Now the four dimensionality is clear: each such polynomial can be identified uniquely with the pair $(b,c)∈\mathbb{C}^2$. In this setting its even feasible to write down the discriminant explicitly:

$$\Delta(z^3+bz+c)=-4b^3-27c^2$$

Thus the space of generic cubics with root average zero is naturally identified with $\mathbb{C}^2∖{(b,c):4b^3=−27c^2}$. As this set clearly contains the point $(0,0)$ we might hope to be able to radially project the complement onto $\mathbb{S}^3$ to get a 3-dimensional picture, and this almost works.

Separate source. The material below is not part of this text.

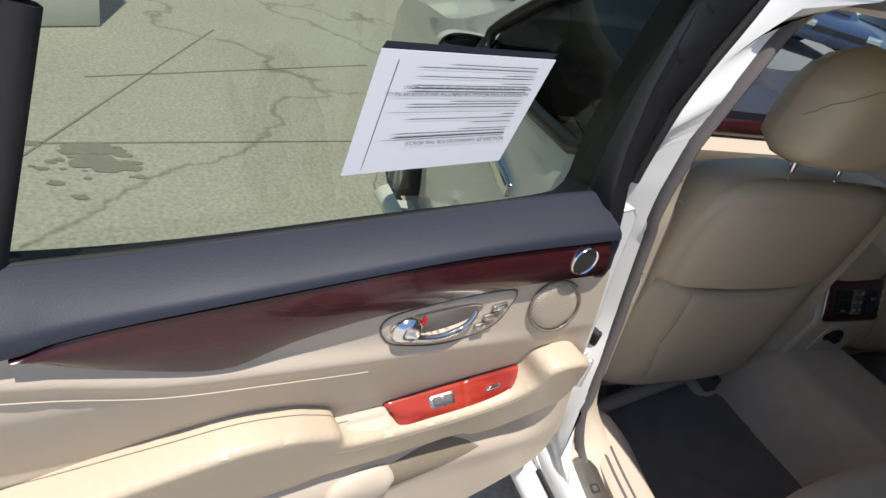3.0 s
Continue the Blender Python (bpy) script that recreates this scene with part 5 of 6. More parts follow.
def sw_at(p, q, lift):
    """A place on the switch panel: p along it from its free end, q from the door towards the rim, both in metres."""
    t, k = p / 0.25, q / 0.045
    u0, z0, w0 = 0.358 - 0.256 * t, 0.672 + 0.040 * t, -0.032 + 0.012 * t
    u1, z1, w1 = 0.338 - 0.215 * t, 0.650 + 0.022 * t + 0.024 * t ** 4, 0.003 + 0.004 * t
    return dr(u0 + (u1 - u0) * k, z0 + (z1 - z0) * k + lift * 0.8, w0 + (w1 - w0) * k + lift * 0.6)


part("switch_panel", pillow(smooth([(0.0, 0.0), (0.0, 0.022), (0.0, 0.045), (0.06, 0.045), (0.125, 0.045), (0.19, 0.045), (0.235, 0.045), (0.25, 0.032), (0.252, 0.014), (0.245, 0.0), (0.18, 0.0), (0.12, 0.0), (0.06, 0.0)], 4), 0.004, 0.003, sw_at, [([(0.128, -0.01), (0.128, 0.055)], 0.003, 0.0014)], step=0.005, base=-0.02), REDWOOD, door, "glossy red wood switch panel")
part("window_switch", pillow(rect(0.062, 0.012, 0.108, 0.033, 0.003), 0.0065, 0.002, sw_at, step=0.004), STEEL, door, "steel framed window switch")
part("switch_rocker", pillow(rect(0.067, 0.0155, 0.103, 0.0295, 0.002), 0.0085, 0.002, sw_at, [([(0.085, 0.01), (0.085, 0.04)], 0.003, 0.002)], step=0.003), SEAL, door)
part("seat_switch", pillow(rect(0.168, 0.022, 0.196, 0.031, 0.003), 0.009, 0.003, sw_at, step=0.003), CHROME, door, "small chrome lever")
part("pull_cup", pillow(rect(0.0, 0.0, 0.092, 0.045, 0.006), 0.004, 0.003, lambda p, q, w: dr(0.455 - p * 1.05 + q * -0.3, 0.660 - 0.4 * q + 0.06 * p + w, -0.030 + 0.75 * q + w * 0.4), [([(-0.01, 0.018), (0.1, 0.018)], 0.003, 0.002)], step=0.006, base=-0.02), TRIM, door, "beige pull cup")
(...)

But instead of identifying all points $(tb,tc)$ along a ray in $\mathbb{C}^2$ we actually need to use ‘curved rays’ and say that points of the form $(t^2b,t^3c)$ are equivalent for $t>0$.

Lucky for us, this deformation retraction has geometric meaning - it is easy to verify that the roots of $p_t(z)=z^3+t^2bz+t^3c$ are simply a scaling of the roots of $z^3+bz+c$ by $t$ - and so what we have done is identify polynomials whose roots lie in scaling classes!

This is a space we have a good description of in coordinates: up to a linear change of variables our polynomials are coordinatized by

$${(b,c)\in\mathbb{C}^2\mid b^3\neq c^2, |b|^2+|c|^2=1}$$

Its a quick argument from here to see that this the trefoil knot complement! ( notice that $b^3=c^2$, $|b|^2+|c|^2=1$ forces both $b$ and $c$ to be of constant modulus, and so the solution lies on a torus in $\mathbb{S}^3$. But then $b^3=c^2$ forces this to be a $(3,2)$ cuve, which is a trefoil knot!)

Thus, given a cubic polynomial we have two distinct ways of viewing it: we may interpret its images under the appropriate homotopies as either its roots (a scaling class three distinct points in $\mathbb{C}$ with average $0$), or as its coefficients (a point in $\mathbb{S}^3$ off of the trefoil knot). Viewing a loop in the space of cubics through these two lenses shows us that it is both naturally a braid on three strands and a loop in the complement of the trefoil.

And so, the fundamental group of the trefoil complement is the three strand braid group.